Your Fruits and Vegetables Can Tell Day from Night—and Even Get Jet Lag
New science shows that cabbage, carrots and blueberries experience circadian rhythms, with potential consequences for nutrition
You probably don’t feel much remorse when you bite into a raw carrot.
You might feel differently if you considered the fact that it’s still living the moment you put it into your mouth.
Of course, carrots—like all fruits and vegetables—don’t have consciousness or a central nervous system, so they can’t feel pain when we harvest, cook or eat them. But many species survive and continue metabolic activity even after they’re picked, and contrary to what you may believe, they’re often still alive when you take them home from the grocery store and stick them in the fridge.
The most recent evidence of this surprising phenomenon? A new paper, published today in Current Biology by researchers from Rice University and UC Davis, found that a range of harvested fruits and vegetables—including cabbage, lettuce, spinach, zucchini, sweet potatoes, carrots and blueberries—behave differently on a cellular level depending on their exposure to light or darkness. In other words, these fresh produce have an internal “body clock,” or circadian rhythm, just like we do.

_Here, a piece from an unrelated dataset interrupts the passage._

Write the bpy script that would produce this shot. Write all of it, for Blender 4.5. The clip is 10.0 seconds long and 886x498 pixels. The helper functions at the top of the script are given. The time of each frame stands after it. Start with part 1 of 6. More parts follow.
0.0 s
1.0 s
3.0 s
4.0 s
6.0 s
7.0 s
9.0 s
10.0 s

Previously, Rice biologist and lead author Danielle Goodspeed had found that some plants depend on light cycles and their internal circadian rhythm to fend off predatory insects, at least while still in the ground. In experiments, she had noticed that thale cress plants used reliable daily exposure to sunlight as a basis for anticipating the arrival of insects during the day, and were able to build up reserves of defensive chemicals beforehand, during the night.
In this new study, she and others sought to determine whether already harvested samples of plant species that we commonly eat demonstrate the same kind of circadian behavior. They started by looking at cabbage, a close relative of thale cress, subjecting samples to similar experiments employed to arrive at the previous finding.

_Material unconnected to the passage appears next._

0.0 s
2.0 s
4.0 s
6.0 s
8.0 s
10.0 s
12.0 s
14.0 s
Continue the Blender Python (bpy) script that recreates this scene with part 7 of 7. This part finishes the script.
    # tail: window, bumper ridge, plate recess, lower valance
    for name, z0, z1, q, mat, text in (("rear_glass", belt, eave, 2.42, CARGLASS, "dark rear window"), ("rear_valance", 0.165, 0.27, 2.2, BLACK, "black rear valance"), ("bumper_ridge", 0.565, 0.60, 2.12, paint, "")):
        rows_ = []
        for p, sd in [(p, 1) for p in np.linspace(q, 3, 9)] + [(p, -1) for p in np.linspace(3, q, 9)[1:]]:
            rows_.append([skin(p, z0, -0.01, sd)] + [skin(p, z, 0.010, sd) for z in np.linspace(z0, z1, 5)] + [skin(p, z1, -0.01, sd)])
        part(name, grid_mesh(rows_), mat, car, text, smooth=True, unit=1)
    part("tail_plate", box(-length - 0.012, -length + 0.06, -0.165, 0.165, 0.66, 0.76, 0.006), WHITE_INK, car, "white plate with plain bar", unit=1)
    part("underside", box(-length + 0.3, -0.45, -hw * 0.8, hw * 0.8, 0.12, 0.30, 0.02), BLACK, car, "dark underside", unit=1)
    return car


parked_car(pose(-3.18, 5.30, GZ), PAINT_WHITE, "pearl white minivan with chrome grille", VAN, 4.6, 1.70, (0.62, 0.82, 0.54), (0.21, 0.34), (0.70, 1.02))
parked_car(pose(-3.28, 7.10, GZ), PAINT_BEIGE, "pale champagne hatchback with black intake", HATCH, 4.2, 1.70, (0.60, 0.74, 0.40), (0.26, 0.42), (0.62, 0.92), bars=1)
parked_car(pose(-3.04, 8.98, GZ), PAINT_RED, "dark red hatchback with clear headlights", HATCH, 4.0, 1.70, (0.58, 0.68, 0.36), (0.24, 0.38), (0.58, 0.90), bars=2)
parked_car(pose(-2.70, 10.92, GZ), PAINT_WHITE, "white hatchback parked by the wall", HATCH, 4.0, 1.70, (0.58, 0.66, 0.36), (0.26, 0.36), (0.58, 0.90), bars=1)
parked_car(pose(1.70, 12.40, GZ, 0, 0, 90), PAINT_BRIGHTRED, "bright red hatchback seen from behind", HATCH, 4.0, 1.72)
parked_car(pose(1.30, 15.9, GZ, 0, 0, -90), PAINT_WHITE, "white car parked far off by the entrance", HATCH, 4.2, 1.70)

The team bought cabbage at the grocery store and took small leaf samples, and also acquired cabbage loopers, small moth larvae that like to feed on cabbage. The larvae were kept on a routine 24-hour light cycle: 12 hours of light alternating with 12 hours of darkness.
For three days, half of the cabbage samples were put on this same cycle, to “train” their circadian rhythms, but the other half were put on an entirely opposite cycle. As a result, plants in this second group would “think” it was night when the larvae behaved as if it were actually daytime, and vice-versa. If the harvested cabbage tissue depended on light exposure in the same way as the planted thale cress, then it’d build up defense chemicals at exactly the wrong time of day, and would likely suffer for it if the pests were given a chance to feed.

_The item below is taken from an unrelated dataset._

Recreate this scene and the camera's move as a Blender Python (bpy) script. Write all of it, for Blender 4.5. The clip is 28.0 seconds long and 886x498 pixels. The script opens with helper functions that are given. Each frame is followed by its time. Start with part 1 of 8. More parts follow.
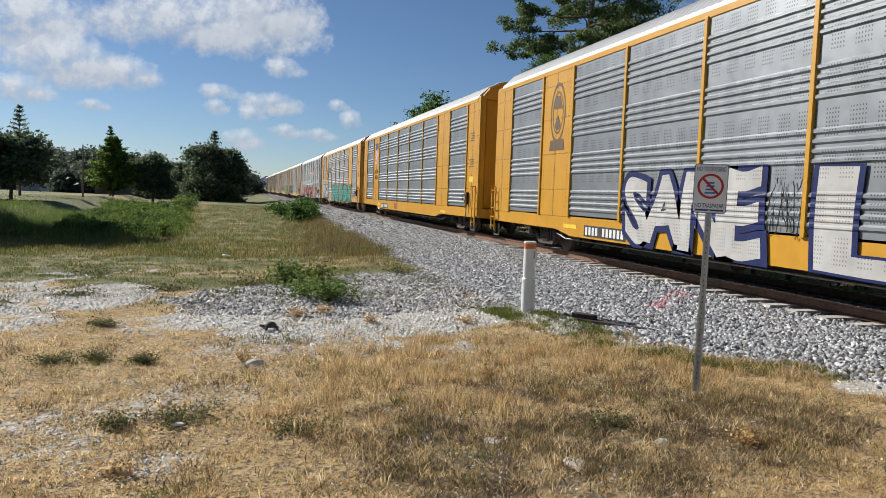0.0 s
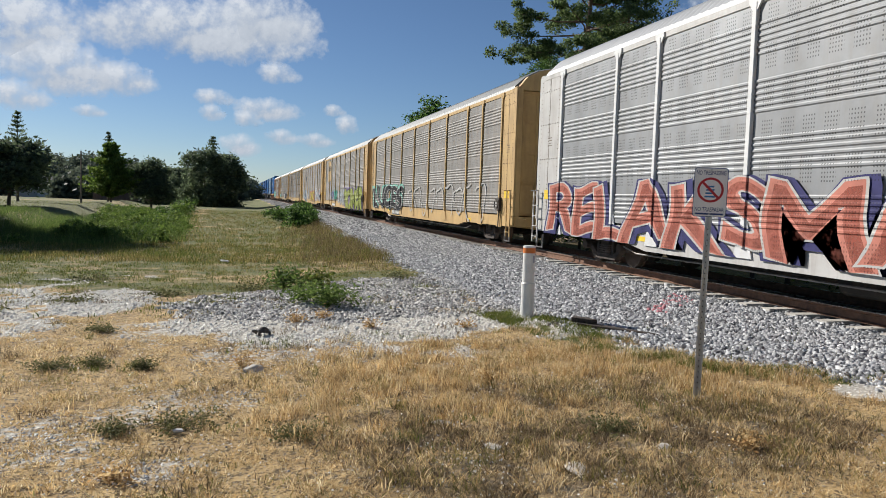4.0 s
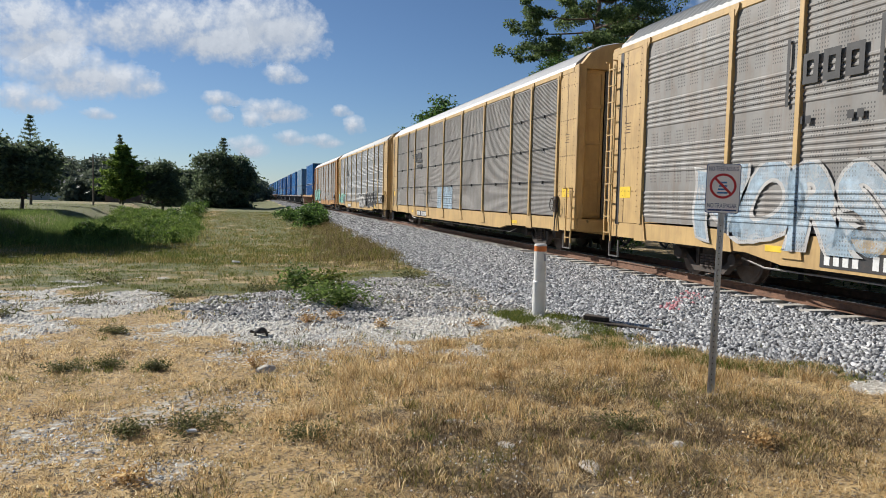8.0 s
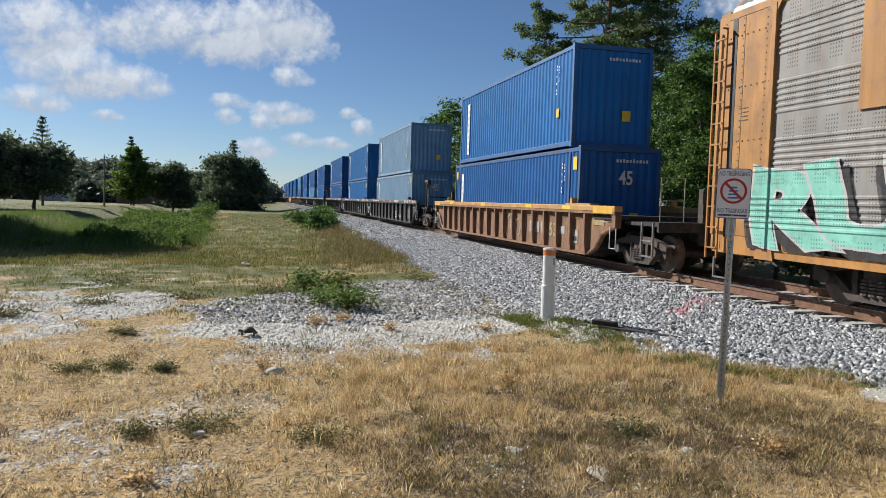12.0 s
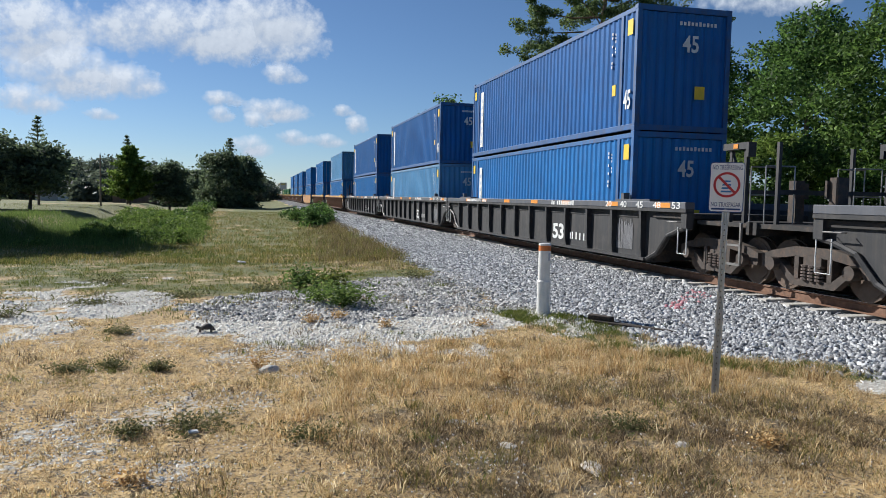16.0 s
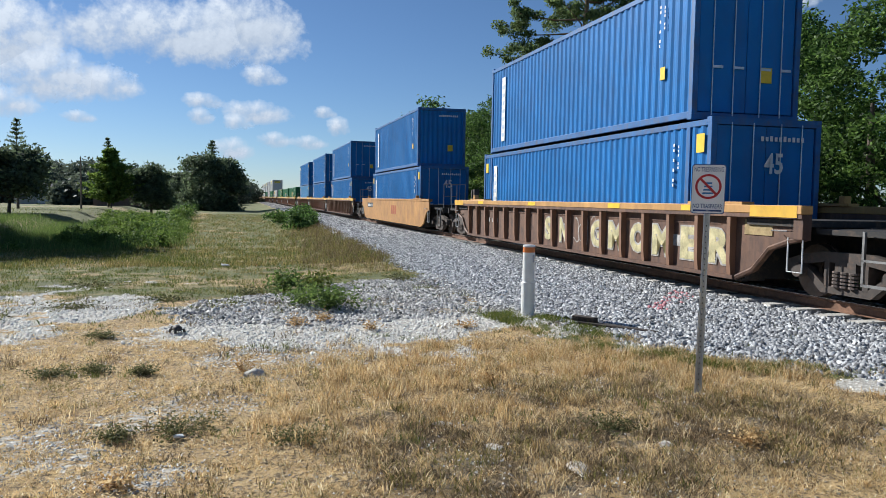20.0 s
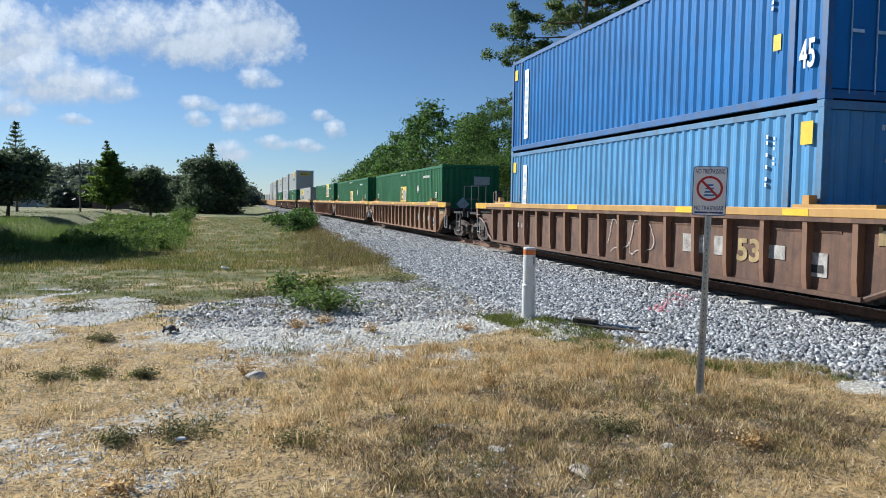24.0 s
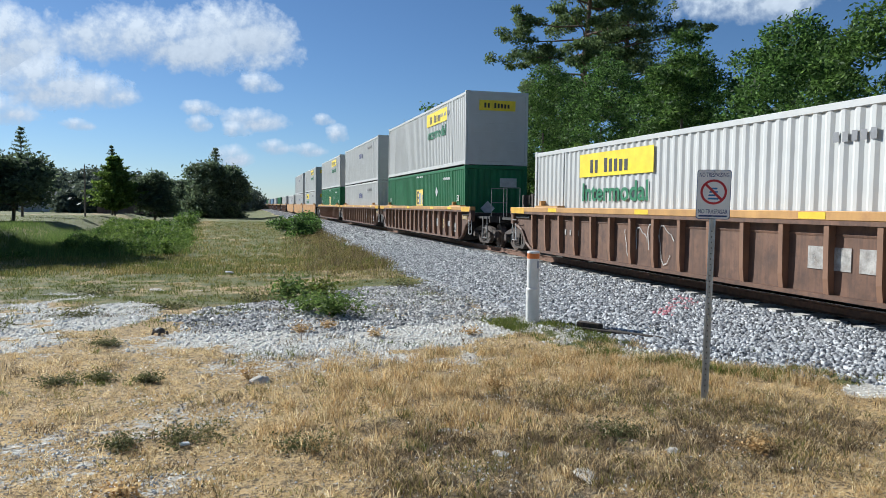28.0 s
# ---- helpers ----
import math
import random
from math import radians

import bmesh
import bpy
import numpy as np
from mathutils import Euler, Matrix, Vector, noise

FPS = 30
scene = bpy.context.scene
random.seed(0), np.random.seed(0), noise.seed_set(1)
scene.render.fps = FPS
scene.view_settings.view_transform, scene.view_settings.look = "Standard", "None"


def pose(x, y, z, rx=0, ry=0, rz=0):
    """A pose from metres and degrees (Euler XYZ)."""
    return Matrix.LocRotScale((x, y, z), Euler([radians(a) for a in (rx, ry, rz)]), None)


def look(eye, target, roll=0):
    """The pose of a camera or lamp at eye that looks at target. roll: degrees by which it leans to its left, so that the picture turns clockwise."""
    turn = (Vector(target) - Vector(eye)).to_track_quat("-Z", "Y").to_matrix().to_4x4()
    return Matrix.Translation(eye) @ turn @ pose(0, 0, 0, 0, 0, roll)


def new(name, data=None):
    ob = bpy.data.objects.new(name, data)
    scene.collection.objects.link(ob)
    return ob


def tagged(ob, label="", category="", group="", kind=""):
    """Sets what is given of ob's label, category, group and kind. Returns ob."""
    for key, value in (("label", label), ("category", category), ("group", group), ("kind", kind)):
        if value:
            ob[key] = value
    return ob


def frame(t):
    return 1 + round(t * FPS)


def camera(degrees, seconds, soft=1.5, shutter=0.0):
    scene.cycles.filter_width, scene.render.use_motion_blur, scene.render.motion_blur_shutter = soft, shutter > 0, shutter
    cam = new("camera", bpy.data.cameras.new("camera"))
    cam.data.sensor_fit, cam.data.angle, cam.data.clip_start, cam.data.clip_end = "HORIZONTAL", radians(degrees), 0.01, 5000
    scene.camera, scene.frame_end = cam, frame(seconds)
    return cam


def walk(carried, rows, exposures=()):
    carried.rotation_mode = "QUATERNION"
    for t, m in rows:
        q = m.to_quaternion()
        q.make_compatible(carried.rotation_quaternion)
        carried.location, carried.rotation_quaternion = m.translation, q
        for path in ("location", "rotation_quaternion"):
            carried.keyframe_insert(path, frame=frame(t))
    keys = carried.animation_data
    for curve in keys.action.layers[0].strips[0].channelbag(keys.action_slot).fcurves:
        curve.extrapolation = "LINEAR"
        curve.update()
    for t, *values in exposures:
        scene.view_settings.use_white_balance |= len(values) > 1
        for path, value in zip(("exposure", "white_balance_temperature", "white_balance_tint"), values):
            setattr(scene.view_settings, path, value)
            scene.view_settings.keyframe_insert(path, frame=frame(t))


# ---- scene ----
# ---- camera ----
# x runs across the track, y along it into the distance, z up; the eye stands 1.75 m over the ground
def view(x, y, z, turn, tilt, lean):
    a, b = radians(turn), radians(tilt)
    eye = Vector((x, y, 1.75 + z))
    return look(eye, eye + Vector((math.sin(a) * math.cos(b), math.cos(a) * math.cos(b), math.sin(b))), lean)


cam = camera(60.8, 28.0, soft=0.8)
walk(cam, [(t, view(*v)) for t, *v in (
    (0, 0.002, -0.027, -0.003, 15.077, -4.112, 2.017),
    (0.5, -0.007, -0.033, -0.004, 15.144, -3.955, 2.047),
    (1, -0.010, -0.025, -0.004, 15.180, -3.884, 1.919),
    (1.5, -0.017, -0.026, -0.005, 15.145, -3.824, 1.944),
    (2, -0.017, -0.018, -0.003, 15.101, -3.776, 2.020),
    (2.5, -0.007, -0.014, 0.002, 15.080, -3.786, 1.938),
    (3, -0.001, -0.008, -0.003, 15.140, -3.757, 1.942),
    (3.5, -0.005, -0.008, -0.006, 15.238, -3.754, 1.910),
    (5.5, -0.006, -0.009, -0.006, 14.806, -3.730, 1.486),
    (6, -0.011, 0.004, -0.007, 14.733, -3.751, 1.439),
    (6.5, -0.012, -0.007, -0.004, 14.638, -3.756, 1.406),
    (7, -0.013, -0.002, -0.005, 14.547, -3.761, 1.396),
    (7.5, -0.012, -0.005, -0.005, 14.479, -3.803, 1.304),
    (8, -0.010, 0.003, -0.012, 14.392, -3.819, 1.318),
    (8.5, -0.013, 0.002, -0.011, 14.288, -3.860, 1.401),
    (9, -0.008, 0.002, -0.005, 14.156, -3.902, 1.523),
    (9.5, -0.007, 0.007, -0.009, 14.037, -3.844, 1.680),
    (10, -0.011, 0.012, -0.008, 13.964, -3.806, 1.814),
    (10.5, -0.010, 0.009, -0.006, 13.919, -3.756, 1.835),
    (11, -0.007, 0.012, -0.009, 13.862, -3.680, 1.813),
    (11.5, -0.010, 0.005, -0.009, 13.798, -3.606, 1.748),
    (12, -0.006, 0.012, -0.009, 13.718, -3.599, 1.638),
    (12.5, -0.006, 0.003, -0.008, 13.642, -3.585, 1.599),
    (14.5, 0.019, -0.002, -0.002, 13.769, -3.695, 1.072),
    (15, 0.029, 0.009, -0.005, 13.806, -3.713, 1.009),
    (15.5, 0.038, 0.011, -0.005, 13.825, -3.783, 1.037),
    (16, 0.031, 0.012, -0.007, 13.900, -3.879, 1.123),
    (16.5, 0.038, 0.015, -0.008, 13.944, -3.938, 1.126),
    (17, 0.032, 0.011, -0.006, 14.064, -4.005, 1.119),
    (17.5, 0.030, 0.014, -0.001, 14.220, -4.013, 1.099),
    (18, 0.031, 0.000, 0.001, 14.400, -3.959, 1.046),
    (18.5, 0.034, -0.010, 0.006, 14.613, -3.882, 1.052),
    (19, 0.030, -0.010, 0.005, 14.825, -3.804, 1.054),
    (19.5, 0.026, -0.007, 0.002, 14.990, -3.716, 0.985),
    (20, 0.016, -0.009, 0.001, 15.114, -3.730, 0.912),
    (20.5, 0.006, -0.013, 0.000, 15.150, -3.803, 0.818),
    (21, 0.005, -0.005, 0.003, 15.154, -3.857, 0.738),
    (21.5, 0.006, 0.004, -0.004, 15.095, -3.822, 0.729),
    (23.5, -0.001, -0.007, -0.004, 15.179, -3.505, 0.860),
    (24, -0.004, -0.002, -0.004, 15.178, -3.522, 0.862),
    (24.5, 0.001, 0.006, -0.003, 15.078, -3.563, 0.764),
    (25, 0.007, 0.002, 0.003, 14.944, -3.598, 0.661),
    (25.5, 0.008, 0.002, 0.001, 14.832, -3.572, 0.559),
    (26, 0.007, -0.002, -0.000, 14.737, -3.521, 0.489),
    (26.5, 0.005, 0.001, 0.002, 14.733, -3.462, 0.514),
    (27, 0.003, 0.001, -0.002, 14.759, -3.362, 0.576),
    (27.5, -0.000, -0.001, -0.001, 14.831, -3.284, 0.655),
    (28, 0.000, 0.000, 0.000, 14.870, -3.240, 0.700),
)], exposures=[(0, 0.44, 6200, 10), (12, 0.50, 6100, 10), (17, 0.59, 5900, 9), (21, 0.62, 5800, 8), (28, 0.61, 5650, 6)])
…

When the researchers let cabbage loopers loose on their favorite food, that’s exactly what happened. Cabbage leaves in the out-of-sync group showed significantly less resistance than the other samples, suffering more tissue damage and losing weight more quickly. The cabbage loopers feeding on these leaves also grew more quickly than those feeding on the first group. When the team directly measured levels of one specific class of chemicals involved in metabolic defense activity in the samples, they found that they did indeed cycle along with what the plants had been “trained” to anticipate as daytime.
The researchers put harvested lettuce, spinach, zucchini, sweet potatoes, carrots and blueberries through the same sort of experiment and arrived at the same results. All the plant samples “trained” to anticipate day at the correct time suffered less damage from the larvae than those with circadian rhythms that had been set incorrectly. It’s unclear why the root vegetables—carrots and sweet potatoes—would demonstrate a circadian rhythm (after all, they grow under the ground), but it’s possible that the entire plant simply uses the light cycle to orient its metabolic activity, and the pattern affects the roots as well as the leaves.
In a sense, the produce used in the experiment got jet lagged—their circadian rhythms told them it was nighttime, so they didn’t need to produce the defensive chemicals, when in fact it was day. It’s not so different from flying, say, to India, and your body telling you it’s time to sleep when you arrive, when in truth it’s 11 a.m. local time. Except, of course, that your jet lag doesn’t make you more prone to being consumed alive by insects.
Our burgeoning understanding of the circadian rhythms and metabolic activity of plants could eventually make an impact on another animal species that consumes fruits and vegetables: Homo sapiens.
The reason, the researchers say, is that some of the same chemicals involved in defense against insects appear to also act as anti-cancer agents. In trials, cabbage samples kept entirely in the dark (like, say, the vegetables in your refrigerator) suffered greater tissue loss than those with the circadian rhythm that aligned with the larvae, indicating they had lower overall levels of anti-pest (and anti-cancer) chemicals. So designing harvest, transport and storage systems with a focus on light exposure could be the next step in maximizing the nutrition we get when we eat fruits and vegetables.